Urging all concerns to say no to any illegality, the JAC said the weighbridges which are set up at several locations in NH 6 and NH 40E are “a real pain in our journey”.
“Every time we had to pass through these weighbridges we were forced to shed a huge sum of money which is otherwise meant for our survival during the course of our work. At times we had to stay hungry for few days as we used to run out of money because of these weighbridges. To add salt to the wound, all these weighbridges are declared illegal by the government of India and the central government is totally against the existence of such illegal weighbridges in the NH 6 and NH 40E,” it said.
According to the JAC, it is universally known that the national highways are properties of the Central Government and it is governed by a separate act known as national highways Act which is totally under the central government.

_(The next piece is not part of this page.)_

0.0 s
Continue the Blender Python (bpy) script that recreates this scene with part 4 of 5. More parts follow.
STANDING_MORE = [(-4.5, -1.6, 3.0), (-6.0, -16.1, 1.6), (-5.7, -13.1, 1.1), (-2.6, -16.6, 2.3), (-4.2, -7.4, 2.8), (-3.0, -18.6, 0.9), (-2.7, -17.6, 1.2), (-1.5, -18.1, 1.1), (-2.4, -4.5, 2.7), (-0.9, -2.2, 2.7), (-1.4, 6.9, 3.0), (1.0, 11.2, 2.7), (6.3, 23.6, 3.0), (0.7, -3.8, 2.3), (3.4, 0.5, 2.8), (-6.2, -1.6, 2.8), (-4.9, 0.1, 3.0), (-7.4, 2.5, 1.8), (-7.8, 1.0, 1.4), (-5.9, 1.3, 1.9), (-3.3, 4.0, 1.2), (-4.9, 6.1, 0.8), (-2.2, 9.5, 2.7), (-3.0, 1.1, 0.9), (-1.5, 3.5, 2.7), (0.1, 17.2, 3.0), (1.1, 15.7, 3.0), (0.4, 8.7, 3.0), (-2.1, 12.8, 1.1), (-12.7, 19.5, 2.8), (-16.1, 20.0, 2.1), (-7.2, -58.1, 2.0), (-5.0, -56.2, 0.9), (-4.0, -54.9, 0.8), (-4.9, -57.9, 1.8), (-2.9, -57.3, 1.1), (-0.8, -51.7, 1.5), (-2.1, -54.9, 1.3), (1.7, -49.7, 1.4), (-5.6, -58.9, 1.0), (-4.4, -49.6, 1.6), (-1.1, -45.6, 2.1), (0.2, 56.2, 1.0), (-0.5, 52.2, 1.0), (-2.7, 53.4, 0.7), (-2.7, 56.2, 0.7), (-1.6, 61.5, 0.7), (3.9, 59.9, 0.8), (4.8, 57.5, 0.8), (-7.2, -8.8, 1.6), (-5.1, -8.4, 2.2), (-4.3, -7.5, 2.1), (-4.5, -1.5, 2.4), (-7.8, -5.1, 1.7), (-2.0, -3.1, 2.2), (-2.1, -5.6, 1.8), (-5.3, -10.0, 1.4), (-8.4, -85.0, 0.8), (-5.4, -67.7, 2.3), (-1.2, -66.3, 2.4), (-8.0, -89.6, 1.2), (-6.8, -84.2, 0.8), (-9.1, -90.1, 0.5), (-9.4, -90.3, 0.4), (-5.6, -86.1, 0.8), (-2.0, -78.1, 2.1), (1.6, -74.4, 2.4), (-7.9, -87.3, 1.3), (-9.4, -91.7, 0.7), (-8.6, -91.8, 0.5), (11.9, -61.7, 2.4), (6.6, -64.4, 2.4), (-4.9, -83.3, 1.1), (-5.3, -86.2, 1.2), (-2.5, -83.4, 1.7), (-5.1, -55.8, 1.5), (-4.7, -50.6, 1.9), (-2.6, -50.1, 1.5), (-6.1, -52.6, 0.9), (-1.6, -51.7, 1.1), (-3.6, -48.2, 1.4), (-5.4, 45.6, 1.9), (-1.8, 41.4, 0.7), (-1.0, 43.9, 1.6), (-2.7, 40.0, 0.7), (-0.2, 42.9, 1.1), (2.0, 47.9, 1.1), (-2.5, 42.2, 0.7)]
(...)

“The provisions of overloading and its prevention including penalties etc are clearly spelled out in the act especially in the Toll Highway. There is nowhere in the act that empower the Officers of the Transport Department in State to meddle with the business of National Highway,” it said.
“Hence any structure built along the Highway without the approval of the competent authority which is the Ministry of Surface Road Transport and Highways in the government of India will deem to be illegal and not permissible in law,” it also added.
The JAC further alleged that the act which the state made under the MV Act to cover up these illegal weighbridges is not valid at all as the highways are covered by the National Highway Act and the power to enforce the act is with the central government and not with the sState of Meghalaya.